There are several reasons why authentication using a username and password is insecure. The turn towards passwordless forms of authentication speaks to the vulnerability and permeability of password-based authentication. Often, exploits related to passwords stem from users’ poor password practices—though this isn’t always the case.
Let’s explore exactly why passwords are insecure.
Using the Same Username
Usernames are often common or shared publicly, meaning they have little security value. For example, someone’s social media handle could be the same username they use across different platforms and services.
Using Repeated Passwords
People tend to use the same password to protect many online accounts. Some users even use the same password to secure their personal and work accounts. If a hacker successfully compromises a frequently used password, they can gain broad access to all the resources the password protects.

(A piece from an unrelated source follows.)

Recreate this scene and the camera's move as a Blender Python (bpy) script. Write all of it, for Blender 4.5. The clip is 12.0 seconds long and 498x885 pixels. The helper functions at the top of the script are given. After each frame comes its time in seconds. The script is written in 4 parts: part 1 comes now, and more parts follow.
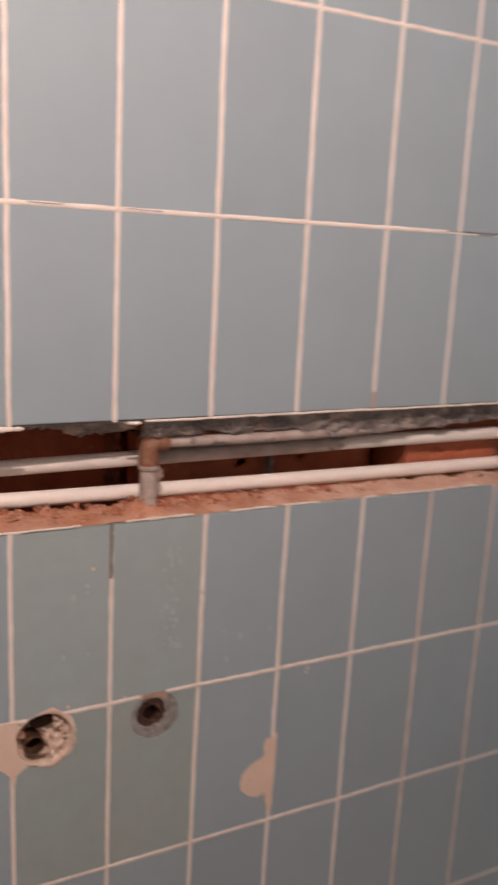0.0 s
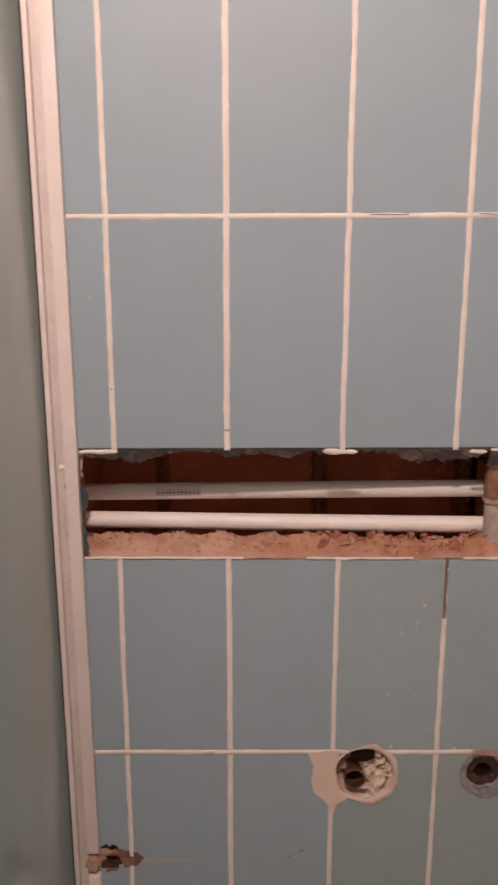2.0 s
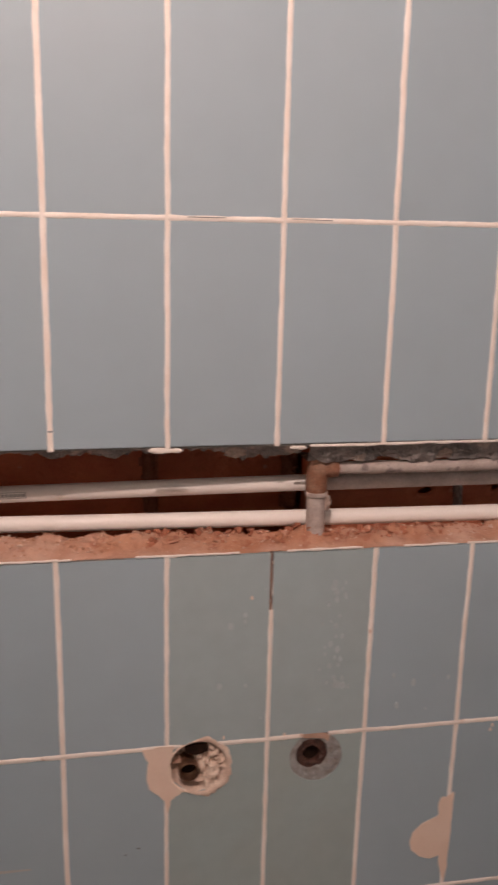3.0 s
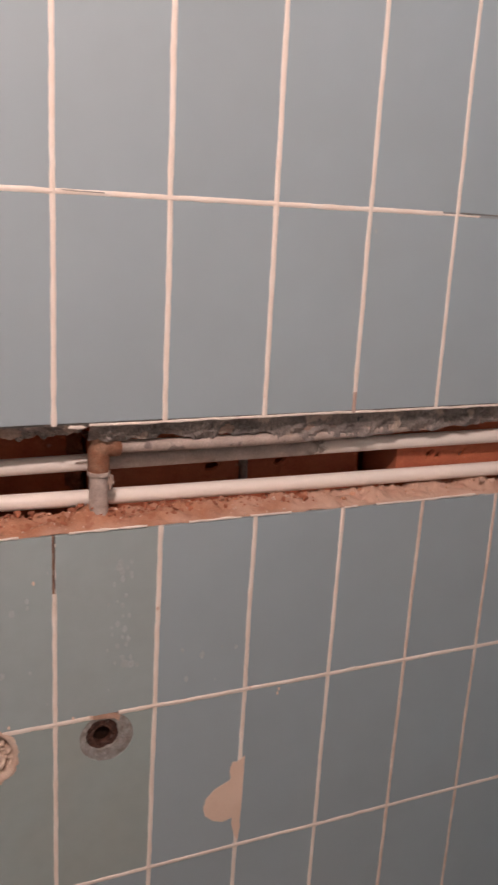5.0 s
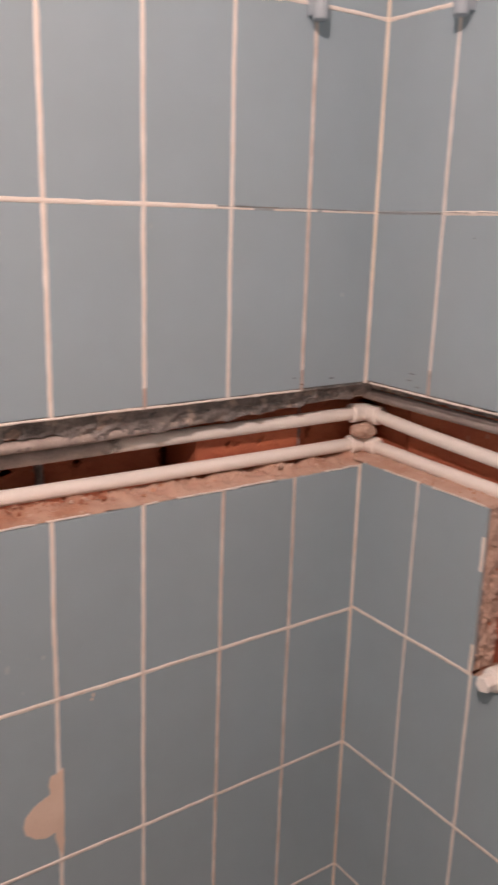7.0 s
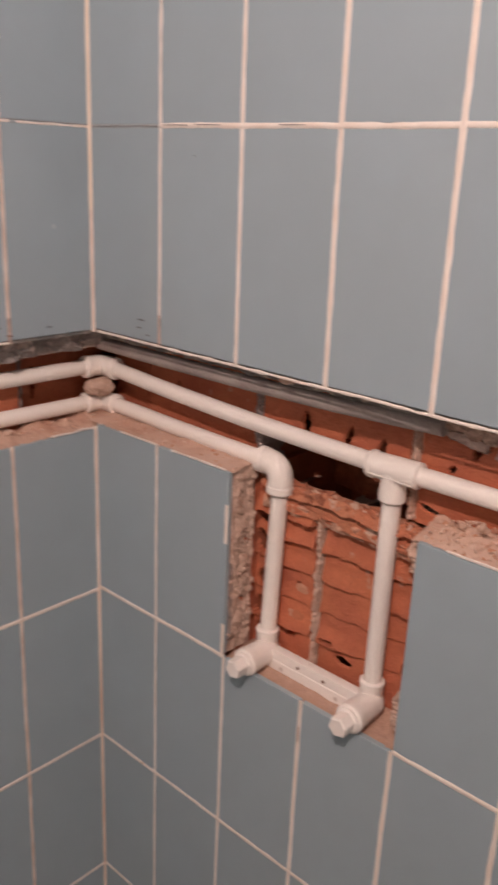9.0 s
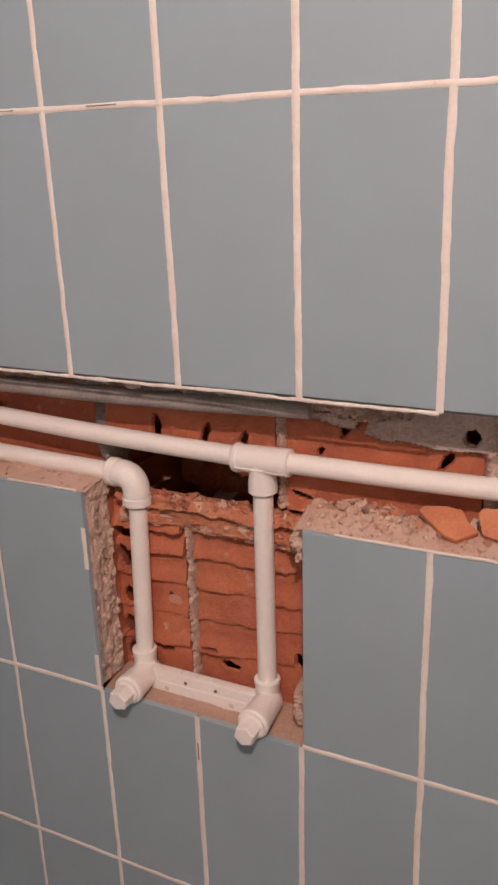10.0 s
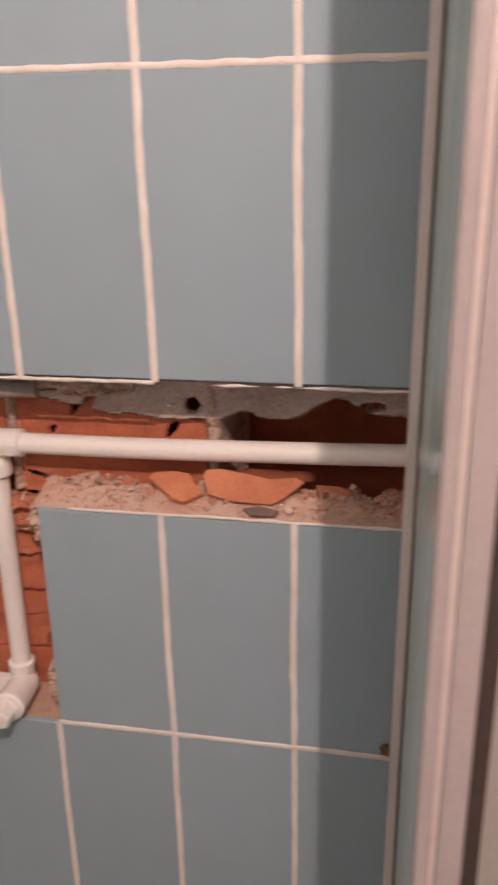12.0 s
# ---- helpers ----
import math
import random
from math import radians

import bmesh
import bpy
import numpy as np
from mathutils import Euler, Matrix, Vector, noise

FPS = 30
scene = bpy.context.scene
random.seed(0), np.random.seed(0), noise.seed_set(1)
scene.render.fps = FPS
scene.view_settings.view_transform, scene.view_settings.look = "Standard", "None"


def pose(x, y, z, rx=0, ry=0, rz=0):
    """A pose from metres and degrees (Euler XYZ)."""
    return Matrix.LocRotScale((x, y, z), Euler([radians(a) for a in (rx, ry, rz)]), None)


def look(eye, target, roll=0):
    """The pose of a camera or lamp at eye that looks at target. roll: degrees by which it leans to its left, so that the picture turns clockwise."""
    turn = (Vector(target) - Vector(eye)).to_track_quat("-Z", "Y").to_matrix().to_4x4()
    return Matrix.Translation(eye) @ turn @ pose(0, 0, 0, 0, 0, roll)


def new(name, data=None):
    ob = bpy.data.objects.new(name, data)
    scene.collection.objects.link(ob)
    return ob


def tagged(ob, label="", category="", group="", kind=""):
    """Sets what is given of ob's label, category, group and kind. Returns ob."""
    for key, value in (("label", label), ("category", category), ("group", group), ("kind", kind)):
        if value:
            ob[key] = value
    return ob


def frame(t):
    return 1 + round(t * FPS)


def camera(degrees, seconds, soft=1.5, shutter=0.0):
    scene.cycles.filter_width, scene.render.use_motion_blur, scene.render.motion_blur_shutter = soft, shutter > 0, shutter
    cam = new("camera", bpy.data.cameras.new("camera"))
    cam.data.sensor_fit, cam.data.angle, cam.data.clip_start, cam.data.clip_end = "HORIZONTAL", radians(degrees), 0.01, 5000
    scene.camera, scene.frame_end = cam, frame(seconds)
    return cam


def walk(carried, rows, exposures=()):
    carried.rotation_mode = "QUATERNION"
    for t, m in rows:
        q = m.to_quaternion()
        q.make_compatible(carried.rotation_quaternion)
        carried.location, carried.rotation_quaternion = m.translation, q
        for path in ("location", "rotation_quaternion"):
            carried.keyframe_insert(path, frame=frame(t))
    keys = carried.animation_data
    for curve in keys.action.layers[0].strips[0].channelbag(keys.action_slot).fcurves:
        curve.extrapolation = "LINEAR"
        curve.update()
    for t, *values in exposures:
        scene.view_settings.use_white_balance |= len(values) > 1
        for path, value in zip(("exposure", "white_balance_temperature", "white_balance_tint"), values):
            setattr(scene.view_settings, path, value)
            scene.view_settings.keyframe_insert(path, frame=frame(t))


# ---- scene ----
cam = camera(33.62, 12.0, 2.5, 0.55)
PATH = [
    (0, (-1.293, -1.175, 1.643), (-0.415, 0.567, 1.202), 2.7),
    (0.2, (-1.255, -1.128, 1.642), (-0.534, 0.681, 1.19), 2.6),
    (0.5, (-1.196, -1.116, 1.642), (-0.943, 0.814, 1.183), 0.4),
    (1, (-1.205, -1.119, 1.652), (-1.228, 0.827, 1.194), -0.6),
    (1.2, (-1.205, -1.118, 1.652), (-1.243, 0.83, 1.199), -0.4),
    (1.5, (-1.217, -1.108, 1.652), (-1.258, 0.84, 1.2), -0.3),
    (2, (-1.196, -1.1, 1.66), (-1.223, 0.846, 1.2), -0.2),
    (2.5, (-1.172, -1.106, 1.672), (-1.017, 0.83, 1.195), 0.4),
    (3, (-1.159, -1.113, 1.666), (-0.831, 0.805, 1.201), 1.0),
    (3.5, (-1.15, -1.118, 1.67), (-0.682, 0.768, 1.195), 1.6),
    (3.7, (-1.142, -1.117, 1.673), (-0.625, 0.753, 1.189), 1.7),
    (5.3, (-1.082, -1.108, 1.683), (-0.302, 0.654, 1.148), 2.7),
    (5.5, (-1.065, -1.122, 1.685), (-0.262, 0.63, 1.15), 2.3),
    (6, (-1.057, -1.131, 1.687), (-0.135, 0.563, 1.159), 2.1),
    (6.5, (-1.049, -1.132, 1.69), (-0.078, 0.534, 1.157), 2.1),
    (7, (-1.035, -1.137, 1.682), (0.051, 0.46, 1.159), 1.6),
    (7.5, (-0.955, -1.137, 1.672), (0.267, 0.354, 1.139), 1.4),
    (7.7, (-0.905, -1.117, 1.661), (0.323, 0.366, 1.12), 1.3),
    (9.3, (-0.766, -1.054, 1.653), (0.721, 0.106, 0.986), 2.3),
    (9.5, (-0.757, -1.017, 1.655), (0.838, -0.01, 0.989), 0.3),
    (10, (-0.775, -0.96, 1.649), (0.9, -0.093, 0.984), -1.9),
    (10.5, (-0.798, -0.947, 1.631), (0.932, -0.199, 0.963), -2.4),
    (11, (-0.811, -0.95, 1.633), (0.972, -0.344, 0.957), -1.3),
    (11.5, (-0.805, -0.981, 1.633), (1.009, -0.484, 0.954), -0.6),
    (12, (-0.788, -1.039, 1.639), (1.045, -0.651, 0.939), -1.0),
]
EXPOSURES = [(0.0, -0.10), (1.0, -0.34), (2.0, -0.34), (3.5, -0.20), (5.5, -0.06), (6.5, 0.02), (7.5, 0.10), (9.5, -0.03), (10.5, -0.03), (12.0, 0.03)]
walk(cam, [(t, look(eye, target, roll)) for t, eye, target, roll in PATH], EXPOSURES)

# ---- light ----
world = bpy.data.worlds.new("world")
scene.world = world
world.use_nodes = True
world.node_tree.nodes["Background"].inputs[0].default_value = (0.9, 0.75, 0.65, 1)
world.node_tree.nodes["Background"].inputs[1].default_value = 0.003
LAMP = (-1.30, -1.219, 2.66)
bulb = bpy.data.lights.new("lamp_light", "POINT")
bulb.energy, bulb.color, bulb.shadow_soft_size = 79.0, (1.0, 0.76, 0.68), 0.011
new("lamp_light", bulb).location = LAMP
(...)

Keeping the Default Password
Many people don’t change the default password when installing new devices, such as home routers and other Internet of things (IoT) devices. Maintaining these default passwords makes it easy for hackers to gain unauthorized access quickly.
Employees tend to share their passwords to access common services in work environments. For example, you may share your access to a specific cloud application with other individuals in your organization. While this may seem like an easy method of ensuring everyone can access the resources they need, sharing passwords makes it impossible for IT to know who’s accessing and potentially making changes to the application. As a result, there’s no concrete way to determine whether the person accessing the application should be accessing it.
Using Easy-to-remember Passwords
People prefer memorable passwords, but this makes passwords easy for hackers to guess or crack using specialized password attack tools. Nordpass published a report containing the top 200 most common passwords according to 2021 research, citing millions of individuals using the same easy-to-remember password.
Using Insecure Protocols, Networks, and Databases
When accessing an online service that requires authentication, you must provide your username and password. But suppose the online service uses an insecure protocol to exchange information between the user and the web server. In that case, hackers can intercept the unencrypted connection and steal a password transmitted in clear sight.
Additionally, when you access online services, the website you sign into stores your password in a centralized database, known as a credential database. A typical security measure to prevent unauthorized access to a credential database is to use hashing to store the user passwords encrypted in the credential database. Unfortunately, some websites still store users’ passwords in a credential database in unencrypted formats like plain text. If a hacker successfully gains unauthorized access to the server housing the database, they’ll also gain access to all users’ accounts.